**What this task involves**
Copy out all the lines where "Python" shows up.

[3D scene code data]
>>>

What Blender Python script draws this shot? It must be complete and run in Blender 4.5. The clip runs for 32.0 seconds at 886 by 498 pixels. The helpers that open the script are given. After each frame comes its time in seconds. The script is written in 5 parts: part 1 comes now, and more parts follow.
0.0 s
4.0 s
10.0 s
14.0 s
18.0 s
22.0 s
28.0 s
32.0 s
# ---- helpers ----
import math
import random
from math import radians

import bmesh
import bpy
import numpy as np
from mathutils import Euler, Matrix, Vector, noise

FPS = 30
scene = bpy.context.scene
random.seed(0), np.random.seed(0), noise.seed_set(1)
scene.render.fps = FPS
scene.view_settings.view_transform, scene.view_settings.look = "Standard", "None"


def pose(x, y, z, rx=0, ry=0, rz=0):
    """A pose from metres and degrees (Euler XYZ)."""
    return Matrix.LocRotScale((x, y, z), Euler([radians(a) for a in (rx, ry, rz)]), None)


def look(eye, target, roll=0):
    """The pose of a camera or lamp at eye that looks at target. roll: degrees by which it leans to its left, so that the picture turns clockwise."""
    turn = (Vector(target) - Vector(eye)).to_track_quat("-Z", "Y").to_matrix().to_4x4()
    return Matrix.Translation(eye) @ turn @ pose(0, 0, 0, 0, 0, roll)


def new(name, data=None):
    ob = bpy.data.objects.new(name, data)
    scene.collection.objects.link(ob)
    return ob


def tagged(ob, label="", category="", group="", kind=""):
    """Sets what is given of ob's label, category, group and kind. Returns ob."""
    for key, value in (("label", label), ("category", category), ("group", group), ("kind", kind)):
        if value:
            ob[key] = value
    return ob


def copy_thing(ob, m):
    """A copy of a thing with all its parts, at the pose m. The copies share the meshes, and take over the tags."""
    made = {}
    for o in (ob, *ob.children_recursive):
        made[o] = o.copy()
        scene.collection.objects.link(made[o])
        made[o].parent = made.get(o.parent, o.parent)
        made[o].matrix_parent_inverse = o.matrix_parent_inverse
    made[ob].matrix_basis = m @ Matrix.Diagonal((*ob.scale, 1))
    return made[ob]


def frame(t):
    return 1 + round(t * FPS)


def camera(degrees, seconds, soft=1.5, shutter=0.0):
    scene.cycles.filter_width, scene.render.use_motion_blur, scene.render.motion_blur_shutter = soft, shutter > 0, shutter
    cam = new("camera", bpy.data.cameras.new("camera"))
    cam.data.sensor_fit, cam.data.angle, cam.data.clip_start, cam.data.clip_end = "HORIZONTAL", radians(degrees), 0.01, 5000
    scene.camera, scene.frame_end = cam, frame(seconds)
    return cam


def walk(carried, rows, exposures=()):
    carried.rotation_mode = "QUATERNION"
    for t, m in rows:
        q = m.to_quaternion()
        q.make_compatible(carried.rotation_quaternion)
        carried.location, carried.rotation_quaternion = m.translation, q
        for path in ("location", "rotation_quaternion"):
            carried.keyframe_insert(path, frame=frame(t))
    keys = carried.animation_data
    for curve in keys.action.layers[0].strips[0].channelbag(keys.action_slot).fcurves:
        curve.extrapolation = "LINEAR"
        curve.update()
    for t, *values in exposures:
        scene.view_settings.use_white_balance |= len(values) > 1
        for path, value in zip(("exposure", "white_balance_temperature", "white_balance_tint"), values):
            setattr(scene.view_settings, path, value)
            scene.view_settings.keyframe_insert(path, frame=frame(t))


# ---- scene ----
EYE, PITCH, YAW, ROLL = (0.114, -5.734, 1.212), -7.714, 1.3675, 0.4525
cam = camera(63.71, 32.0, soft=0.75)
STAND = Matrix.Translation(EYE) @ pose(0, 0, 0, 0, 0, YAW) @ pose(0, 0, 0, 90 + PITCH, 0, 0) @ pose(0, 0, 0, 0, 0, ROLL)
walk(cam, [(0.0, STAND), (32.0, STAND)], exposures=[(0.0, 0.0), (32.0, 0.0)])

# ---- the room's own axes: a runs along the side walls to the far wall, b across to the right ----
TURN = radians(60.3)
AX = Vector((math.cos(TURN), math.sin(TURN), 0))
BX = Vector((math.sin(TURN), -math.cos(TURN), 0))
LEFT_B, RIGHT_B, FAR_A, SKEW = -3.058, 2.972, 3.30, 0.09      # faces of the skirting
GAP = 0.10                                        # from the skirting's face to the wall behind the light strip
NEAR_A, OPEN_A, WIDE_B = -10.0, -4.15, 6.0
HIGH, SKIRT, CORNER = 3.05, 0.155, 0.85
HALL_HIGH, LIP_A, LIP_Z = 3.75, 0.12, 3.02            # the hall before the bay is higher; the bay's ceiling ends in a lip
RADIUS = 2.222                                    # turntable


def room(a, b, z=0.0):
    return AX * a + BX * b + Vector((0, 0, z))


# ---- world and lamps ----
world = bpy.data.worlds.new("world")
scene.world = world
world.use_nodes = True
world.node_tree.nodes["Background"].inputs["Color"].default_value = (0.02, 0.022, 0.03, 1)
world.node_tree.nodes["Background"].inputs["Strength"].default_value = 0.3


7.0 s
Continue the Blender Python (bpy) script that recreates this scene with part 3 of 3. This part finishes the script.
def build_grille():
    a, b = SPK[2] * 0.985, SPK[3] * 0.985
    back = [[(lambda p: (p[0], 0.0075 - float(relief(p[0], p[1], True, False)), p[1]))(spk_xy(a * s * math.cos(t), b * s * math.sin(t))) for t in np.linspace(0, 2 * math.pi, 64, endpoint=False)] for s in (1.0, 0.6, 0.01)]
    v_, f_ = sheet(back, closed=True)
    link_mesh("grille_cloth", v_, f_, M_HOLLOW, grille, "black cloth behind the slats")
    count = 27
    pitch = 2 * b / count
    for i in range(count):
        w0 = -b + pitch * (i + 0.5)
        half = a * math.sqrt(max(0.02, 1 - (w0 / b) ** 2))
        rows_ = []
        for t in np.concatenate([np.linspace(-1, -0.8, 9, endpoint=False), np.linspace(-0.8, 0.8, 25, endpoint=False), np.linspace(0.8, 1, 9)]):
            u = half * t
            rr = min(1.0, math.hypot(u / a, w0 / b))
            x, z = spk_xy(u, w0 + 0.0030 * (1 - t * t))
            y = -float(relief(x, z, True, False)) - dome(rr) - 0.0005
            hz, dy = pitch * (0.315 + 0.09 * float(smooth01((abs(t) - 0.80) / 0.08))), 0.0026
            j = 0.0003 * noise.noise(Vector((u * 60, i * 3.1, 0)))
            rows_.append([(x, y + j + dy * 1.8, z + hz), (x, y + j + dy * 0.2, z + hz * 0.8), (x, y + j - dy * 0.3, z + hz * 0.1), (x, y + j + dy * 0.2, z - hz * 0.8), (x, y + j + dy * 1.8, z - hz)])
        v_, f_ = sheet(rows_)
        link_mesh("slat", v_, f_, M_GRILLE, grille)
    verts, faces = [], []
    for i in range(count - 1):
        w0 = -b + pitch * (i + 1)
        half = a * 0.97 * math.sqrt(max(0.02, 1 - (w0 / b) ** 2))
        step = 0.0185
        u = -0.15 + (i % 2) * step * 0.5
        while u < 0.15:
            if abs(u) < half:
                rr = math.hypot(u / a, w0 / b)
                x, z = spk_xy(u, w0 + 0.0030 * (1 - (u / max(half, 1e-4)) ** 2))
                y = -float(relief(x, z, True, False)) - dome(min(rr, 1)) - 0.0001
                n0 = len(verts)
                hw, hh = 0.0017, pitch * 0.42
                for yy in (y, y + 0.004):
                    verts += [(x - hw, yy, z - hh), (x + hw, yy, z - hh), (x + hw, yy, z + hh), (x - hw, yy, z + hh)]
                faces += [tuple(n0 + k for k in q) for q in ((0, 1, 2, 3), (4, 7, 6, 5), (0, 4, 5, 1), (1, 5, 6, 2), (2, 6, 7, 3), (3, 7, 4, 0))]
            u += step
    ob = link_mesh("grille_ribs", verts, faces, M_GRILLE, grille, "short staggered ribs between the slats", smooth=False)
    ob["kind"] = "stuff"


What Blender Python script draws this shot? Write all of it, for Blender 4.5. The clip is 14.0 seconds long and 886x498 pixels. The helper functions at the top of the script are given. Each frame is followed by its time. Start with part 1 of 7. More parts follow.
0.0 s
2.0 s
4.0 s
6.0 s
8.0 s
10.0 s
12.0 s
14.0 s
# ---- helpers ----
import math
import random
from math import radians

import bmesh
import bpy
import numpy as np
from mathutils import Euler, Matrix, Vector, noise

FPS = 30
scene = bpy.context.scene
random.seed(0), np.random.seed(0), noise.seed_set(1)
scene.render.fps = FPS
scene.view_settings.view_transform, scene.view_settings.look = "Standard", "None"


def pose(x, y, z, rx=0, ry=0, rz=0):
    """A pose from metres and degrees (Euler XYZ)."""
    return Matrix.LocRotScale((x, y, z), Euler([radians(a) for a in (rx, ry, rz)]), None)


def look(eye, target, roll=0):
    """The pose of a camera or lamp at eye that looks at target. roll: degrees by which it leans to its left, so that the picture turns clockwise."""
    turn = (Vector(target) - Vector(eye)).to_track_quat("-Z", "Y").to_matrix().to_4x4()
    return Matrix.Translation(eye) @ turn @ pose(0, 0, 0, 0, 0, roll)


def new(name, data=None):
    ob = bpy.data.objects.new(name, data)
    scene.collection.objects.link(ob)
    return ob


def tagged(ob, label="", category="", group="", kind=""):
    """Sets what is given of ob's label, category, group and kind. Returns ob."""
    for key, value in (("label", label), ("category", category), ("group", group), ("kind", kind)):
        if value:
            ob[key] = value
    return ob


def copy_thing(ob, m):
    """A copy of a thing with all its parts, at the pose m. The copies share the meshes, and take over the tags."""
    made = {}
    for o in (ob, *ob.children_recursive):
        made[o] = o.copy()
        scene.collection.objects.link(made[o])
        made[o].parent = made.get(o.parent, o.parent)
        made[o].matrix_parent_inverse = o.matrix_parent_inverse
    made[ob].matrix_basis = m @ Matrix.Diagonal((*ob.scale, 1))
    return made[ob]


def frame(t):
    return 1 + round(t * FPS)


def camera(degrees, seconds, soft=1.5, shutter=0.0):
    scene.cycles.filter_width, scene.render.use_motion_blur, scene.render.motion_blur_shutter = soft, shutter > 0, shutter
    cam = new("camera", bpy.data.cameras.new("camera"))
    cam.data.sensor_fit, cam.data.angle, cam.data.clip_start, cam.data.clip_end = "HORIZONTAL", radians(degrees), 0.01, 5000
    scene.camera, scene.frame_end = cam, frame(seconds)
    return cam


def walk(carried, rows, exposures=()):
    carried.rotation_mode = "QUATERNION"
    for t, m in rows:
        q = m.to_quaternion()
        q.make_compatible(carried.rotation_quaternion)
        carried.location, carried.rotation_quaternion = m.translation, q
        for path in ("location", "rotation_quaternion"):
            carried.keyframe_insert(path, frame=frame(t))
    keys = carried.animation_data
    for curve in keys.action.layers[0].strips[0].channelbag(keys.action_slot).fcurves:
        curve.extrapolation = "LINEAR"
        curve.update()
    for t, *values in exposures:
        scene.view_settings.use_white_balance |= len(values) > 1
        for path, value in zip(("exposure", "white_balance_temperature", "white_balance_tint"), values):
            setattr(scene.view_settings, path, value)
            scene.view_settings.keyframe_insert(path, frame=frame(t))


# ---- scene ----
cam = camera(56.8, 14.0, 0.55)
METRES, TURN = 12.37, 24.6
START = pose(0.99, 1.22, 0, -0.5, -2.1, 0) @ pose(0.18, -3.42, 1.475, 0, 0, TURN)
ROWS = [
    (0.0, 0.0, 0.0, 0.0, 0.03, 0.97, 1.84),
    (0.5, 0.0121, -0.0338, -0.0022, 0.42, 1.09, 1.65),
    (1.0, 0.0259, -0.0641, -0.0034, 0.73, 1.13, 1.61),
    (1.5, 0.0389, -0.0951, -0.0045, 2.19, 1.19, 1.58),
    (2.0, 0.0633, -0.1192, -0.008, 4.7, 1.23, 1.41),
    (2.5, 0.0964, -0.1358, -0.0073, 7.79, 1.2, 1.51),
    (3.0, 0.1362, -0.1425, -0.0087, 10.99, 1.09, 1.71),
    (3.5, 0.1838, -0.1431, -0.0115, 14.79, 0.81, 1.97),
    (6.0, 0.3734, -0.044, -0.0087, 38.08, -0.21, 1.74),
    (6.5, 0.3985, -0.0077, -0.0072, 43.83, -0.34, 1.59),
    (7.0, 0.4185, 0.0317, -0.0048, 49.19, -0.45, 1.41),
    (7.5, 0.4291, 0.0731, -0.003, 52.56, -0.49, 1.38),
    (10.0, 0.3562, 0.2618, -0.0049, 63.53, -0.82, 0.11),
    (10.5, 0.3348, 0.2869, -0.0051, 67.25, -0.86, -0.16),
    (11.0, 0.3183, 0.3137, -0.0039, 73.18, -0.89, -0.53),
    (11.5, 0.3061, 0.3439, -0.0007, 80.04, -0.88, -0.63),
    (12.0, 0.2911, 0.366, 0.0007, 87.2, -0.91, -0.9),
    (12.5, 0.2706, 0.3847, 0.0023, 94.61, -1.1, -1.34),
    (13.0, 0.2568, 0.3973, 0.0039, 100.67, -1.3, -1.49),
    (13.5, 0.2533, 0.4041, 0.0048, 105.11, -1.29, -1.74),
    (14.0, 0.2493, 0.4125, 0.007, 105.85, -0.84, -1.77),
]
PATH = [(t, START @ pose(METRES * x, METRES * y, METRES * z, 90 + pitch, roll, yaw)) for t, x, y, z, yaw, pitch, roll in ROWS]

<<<

**Response to this task**
What Blender Python script draws this shot? It must be complete and run in Blender 4.5. The clip runs for 32.0 seconds at 886 by 498 pixels. The helpers that open the script are given. After each frame comes its time in seconds. The script is written in 5 parts: part 1 comes now, and more parts follow.
Continue the Blender Python (bpy) script that recreates this scene with part 3 of 3. This part finishes the script.
What Blender Python script draws this shot? Write all of it, for Blender 4.5. The clip is 14.0 seconds long and 886x498 pixels. The helper functions at the top of the script are given. Each frame is followed by its time. Start with part 1 of 7. More parts follow.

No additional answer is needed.